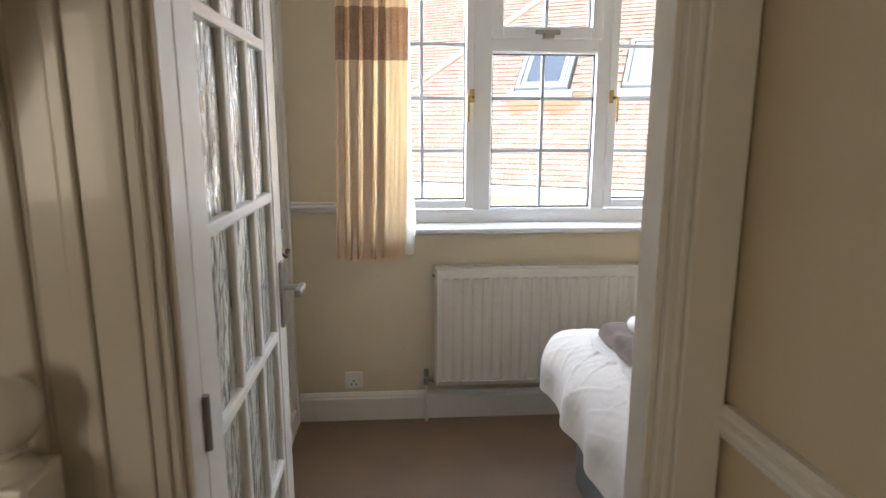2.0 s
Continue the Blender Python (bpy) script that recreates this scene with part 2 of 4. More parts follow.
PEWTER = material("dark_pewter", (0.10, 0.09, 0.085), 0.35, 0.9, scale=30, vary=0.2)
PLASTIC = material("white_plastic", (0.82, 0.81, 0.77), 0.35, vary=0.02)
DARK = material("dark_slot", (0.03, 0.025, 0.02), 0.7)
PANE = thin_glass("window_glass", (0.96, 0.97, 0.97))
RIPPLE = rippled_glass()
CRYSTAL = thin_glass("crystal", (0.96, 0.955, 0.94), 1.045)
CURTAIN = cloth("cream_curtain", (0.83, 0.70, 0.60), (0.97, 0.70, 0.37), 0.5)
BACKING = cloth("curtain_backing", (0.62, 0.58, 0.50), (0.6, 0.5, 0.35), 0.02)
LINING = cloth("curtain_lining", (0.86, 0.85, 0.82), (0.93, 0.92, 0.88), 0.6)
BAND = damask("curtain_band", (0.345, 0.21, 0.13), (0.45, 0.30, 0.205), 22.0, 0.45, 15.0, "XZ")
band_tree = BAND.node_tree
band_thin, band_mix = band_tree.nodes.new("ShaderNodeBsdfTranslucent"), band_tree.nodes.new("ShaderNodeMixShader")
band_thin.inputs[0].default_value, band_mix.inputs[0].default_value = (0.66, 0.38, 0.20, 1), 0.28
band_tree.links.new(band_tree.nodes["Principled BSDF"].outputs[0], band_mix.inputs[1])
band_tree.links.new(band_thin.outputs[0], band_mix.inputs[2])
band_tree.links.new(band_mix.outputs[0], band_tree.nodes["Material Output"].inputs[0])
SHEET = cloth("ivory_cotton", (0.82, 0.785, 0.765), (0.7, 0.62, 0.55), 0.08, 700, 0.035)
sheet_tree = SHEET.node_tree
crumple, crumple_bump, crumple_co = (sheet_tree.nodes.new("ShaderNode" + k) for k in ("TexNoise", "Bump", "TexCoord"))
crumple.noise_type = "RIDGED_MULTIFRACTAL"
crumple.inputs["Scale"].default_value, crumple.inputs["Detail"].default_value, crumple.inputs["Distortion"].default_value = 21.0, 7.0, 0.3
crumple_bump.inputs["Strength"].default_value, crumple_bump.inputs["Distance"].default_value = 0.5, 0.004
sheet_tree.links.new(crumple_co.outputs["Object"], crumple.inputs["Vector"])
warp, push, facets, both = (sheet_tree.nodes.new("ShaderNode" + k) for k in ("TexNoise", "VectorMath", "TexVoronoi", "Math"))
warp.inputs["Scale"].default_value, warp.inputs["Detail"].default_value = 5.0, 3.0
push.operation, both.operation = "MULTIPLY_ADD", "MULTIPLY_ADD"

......

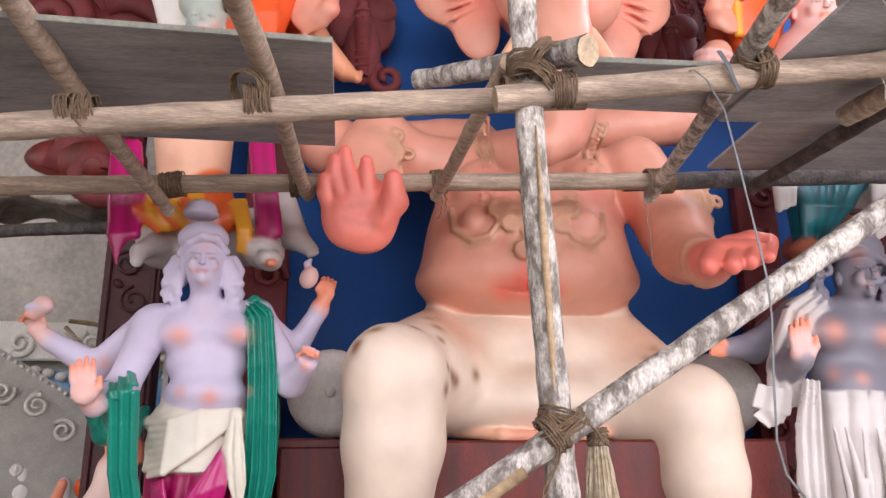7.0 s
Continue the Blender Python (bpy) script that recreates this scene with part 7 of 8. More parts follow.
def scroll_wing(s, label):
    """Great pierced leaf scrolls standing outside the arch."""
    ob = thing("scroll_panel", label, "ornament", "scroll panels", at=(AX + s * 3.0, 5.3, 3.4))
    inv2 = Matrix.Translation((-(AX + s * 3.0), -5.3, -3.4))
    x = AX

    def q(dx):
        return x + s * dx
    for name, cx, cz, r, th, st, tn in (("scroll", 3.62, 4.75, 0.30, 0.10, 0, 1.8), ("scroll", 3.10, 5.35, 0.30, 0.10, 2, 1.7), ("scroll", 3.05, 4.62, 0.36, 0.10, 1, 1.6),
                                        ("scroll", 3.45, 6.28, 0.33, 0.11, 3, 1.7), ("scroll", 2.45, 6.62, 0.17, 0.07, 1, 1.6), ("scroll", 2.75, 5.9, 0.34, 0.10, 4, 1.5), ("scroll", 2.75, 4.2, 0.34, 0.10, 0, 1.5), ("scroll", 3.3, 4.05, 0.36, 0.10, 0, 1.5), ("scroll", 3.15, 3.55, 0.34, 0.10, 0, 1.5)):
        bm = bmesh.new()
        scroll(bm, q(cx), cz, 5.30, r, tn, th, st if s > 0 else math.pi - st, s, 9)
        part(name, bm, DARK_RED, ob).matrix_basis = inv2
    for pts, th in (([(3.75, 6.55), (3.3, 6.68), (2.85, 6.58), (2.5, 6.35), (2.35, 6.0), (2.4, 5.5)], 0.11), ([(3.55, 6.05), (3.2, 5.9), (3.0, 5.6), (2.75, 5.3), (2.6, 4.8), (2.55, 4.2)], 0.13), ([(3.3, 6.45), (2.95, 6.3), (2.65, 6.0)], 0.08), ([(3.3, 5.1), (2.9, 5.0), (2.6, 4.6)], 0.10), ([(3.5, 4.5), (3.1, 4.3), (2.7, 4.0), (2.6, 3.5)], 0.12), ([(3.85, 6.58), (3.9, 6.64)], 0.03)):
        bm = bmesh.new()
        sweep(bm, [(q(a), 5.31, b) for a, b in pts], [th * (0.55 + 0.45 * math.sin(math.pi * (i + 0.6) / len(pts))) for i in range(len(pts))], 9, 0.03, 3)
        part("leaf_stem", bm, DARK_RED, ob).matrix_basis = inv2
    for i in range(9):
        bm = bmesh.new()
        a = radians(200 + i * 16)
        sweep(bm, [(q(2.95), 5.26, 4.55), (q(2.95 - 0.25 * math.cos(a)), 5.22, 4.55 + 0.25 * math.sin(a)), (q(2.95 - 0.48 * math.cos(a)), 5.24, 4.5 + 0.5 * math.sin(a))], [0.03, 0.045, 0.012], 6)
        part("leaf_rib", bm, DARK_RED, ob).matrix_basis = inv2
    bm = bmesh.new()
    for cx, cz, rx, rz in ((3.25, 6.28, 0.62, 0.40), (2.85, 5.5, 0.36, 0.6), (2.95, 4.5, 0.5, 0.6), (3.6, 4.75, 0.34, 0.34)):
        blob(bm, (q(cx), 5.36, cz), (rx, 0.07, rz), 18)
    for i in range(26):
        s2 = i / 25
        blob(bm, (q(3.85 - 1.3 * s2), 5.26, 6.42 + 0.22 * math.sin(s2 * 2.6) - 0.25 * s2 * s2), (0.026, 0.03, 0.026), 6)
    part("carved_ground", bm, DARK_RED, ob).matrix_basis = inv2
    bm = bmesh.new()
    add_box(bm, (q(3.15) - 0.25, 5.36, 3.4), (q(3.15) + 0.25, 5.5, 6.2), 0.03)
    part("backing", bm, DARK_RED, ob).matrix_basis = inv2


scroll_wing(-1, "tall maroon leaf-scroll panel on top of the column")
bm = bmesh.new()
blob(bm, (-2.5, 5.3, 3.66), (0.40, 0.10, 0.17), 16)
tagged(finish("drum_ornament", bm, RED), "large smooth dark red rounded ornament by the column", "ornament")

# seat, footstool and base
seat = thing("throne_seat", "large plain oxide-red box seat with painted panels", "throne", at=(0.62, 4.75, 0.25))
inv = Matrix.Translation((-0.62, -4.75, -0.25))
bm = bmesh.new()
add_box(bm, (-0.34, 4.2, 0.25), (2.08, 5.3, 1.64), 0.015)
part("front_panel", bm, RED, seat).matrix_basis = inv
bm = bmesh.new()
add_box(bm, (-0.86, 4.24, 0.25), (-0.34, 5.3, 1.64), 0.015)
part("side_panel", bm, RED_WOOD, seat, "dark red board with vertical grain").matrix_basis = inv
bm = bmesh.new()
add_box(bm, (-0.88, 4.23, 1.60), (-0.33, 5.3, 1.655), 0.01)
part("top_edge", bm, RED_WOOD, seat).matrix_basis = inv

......

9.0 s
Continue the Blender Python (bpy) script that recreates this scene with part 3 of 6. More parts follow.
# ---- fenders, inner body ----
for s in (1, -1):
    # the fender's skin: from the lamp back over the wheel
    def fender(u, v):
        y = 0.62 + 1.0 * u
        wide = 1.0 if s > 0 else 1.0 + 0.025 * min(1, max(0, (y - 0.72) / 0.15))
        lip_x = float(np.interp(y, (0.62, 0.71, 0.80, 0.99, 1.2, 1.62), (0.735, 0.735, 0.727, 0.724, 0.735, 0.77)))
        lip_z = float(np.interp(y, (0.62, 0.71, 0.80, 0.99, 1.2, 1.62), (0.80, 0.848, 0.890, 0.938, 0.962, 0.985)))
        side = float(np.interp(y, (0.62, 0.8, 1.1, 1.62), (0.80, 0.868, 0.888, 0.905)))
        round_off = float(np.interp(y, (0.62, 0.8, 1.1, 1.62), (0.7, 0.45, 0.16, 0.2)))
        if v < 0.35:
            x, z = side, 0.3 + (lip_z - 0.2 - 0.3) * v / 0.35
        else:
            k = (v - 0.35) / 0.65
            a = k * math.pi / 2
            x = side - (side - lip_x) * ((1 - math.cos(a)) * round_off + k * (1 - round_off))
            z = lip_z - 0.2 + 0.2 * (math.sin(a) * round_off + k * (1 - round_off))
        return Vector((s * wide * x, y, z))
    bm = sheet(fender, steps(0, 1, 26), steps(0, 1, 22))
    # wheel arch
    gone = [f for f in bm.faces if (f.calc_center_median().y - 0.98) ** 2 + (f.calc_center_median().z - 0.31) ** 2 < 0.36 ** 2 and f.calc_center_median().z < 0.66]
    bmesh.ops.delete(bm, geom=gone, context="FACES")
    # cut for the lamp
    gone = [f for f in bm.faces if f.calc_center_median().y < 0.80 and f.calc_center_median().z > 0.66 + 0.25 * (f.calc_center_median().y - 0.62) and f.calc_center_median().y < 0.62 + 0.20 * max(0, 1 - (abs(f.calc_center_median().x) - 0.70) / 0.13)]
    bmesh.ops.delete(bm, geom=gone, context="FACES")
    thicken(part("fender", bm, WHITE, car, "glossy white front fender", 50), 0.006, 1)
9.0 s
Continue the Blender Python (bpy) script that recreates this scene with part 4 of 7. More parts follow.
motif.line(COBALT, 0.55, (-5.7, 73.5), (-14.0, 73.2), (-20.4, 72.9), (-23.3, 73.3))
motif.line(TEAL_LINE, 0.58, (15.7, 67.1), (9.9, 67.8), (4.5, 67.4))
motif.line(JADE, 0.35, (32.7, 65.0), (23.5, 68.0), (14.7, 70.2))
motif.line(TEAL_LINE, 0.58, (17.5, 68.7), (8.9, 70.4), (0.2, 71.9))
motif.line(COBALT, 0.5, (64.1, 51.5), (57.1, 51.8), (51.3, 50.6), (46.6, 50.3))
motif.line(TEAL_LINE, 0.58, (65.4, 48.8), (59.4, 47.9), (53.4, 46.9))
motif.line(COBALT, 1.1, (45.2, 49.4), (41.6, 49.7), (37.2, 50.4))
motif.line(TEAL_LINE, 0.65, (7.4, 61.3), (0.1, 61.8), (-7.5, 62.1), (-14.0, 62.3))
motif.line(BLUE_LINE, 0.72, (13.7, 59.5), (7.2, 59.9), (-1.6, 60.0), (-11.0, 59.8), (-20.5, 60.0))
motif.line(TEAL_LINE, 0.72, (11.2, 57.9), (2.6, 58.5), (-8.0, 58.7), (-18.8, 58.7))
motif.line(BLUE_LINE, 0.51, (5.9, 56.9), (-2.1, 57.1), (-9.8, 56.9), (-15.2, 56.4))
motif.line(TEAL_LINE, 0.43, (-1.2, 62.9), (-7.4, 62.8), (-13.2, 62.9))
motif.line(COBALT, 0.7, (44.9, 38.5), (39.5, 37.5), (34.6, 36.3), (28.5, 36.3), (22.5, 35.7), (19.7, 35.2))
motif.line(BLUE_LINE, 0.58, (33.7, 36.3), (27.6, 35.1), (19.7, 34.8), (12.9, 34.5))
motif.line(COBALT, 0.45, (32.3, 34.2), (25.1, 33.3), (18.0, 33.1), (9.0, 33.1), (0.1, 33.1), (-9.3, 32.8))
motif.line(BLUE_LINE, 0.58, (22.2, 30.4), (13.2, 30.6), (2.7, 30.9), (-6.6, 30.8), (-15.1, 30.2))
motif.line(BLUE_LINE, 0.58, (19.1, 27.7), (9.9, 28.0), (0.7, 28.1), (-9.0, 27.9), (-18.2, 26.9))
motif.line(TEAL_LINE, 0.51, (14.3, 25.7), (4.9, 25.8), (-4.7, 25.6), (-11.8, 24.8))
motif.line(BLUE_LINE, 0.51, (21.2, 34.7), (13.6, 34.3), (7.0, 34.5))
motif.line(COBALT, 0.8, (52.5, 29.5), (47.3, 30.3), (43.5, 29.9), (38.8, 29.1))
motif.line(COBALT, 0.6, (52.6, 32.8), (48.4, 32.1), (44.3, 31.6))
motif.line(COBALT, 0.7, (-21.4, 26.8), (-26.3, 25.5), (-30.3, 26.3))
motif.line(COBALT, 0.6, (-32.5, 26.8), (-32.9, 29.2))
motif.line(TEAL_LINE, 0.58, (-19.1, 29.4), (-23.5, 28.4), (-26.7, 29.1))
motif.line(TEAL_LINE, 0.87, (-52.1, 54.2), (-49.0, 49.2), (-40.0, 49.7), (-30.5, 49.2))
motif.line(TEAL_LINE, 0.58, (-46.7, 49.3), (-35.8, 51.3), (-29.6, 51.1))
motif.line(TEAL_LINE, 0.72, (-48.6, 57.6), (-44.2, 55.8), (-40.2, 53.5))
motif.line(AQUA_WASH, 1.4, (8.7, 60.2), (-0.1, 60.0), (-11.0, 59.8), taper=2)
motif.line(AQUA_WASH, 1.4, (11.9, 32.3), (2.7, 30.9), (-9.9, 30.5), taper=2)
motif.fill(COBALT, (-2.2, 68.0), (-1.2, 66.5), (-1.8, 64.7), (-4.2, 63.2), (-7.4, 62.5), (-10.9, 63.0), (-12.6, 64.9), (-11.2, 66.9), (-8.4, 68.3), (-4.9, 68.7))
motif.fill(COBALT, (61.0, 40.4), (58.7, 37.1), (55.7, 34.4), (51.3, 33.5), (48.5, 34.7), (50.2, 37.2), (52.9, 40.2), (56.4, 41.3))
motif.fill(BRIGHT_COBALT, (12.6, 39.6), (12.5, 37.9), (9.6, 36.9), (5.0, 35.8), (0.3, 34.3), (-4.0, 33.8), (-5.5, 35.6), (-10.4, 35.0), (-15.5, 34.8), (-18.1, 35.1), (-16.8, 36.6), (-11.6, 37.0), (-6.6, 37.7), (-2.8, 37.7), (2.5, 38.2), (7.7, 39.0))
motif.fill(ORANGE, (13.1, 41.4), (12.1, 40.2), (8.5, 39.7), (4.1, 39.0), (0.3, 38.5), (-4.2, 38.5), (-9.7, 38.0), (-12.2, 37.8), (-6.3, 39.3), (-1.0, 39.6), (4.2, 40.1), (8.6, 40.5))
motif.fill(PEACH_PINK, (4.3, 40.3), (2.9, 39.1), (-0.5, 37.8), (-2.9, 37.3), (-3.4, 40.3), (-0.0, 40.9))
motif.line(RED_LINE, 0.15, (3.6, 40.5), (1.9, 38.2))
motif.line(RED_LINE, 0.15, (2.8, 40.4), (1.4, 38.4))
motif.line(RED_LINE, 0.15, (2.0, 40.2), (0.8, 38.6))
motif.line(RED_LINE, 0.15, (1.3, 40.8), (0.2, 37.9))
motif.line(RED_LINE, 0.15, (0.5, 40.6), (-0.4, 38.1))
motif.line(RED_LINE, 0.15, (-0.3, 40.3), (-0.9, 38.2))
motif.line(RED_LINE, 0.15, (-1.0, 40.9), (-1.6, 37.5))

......

» Stated exercise: Where a line contains "this", copy that line.

» Answer for the task:
Continue the Blender Python (bpy) script that recreates this scene with part 2 of 4. More parts follow.
Continue the Blender Python (bpy) script that recreates this scene with part 7 of 8. More parts follow.
Continue the Blender Python (bpy) script that recreates this scene with part 3 of 6. More parts follow.
Continue the Blender Python (bpy) script that recreates this scene with part 4 of 7. More parts follow.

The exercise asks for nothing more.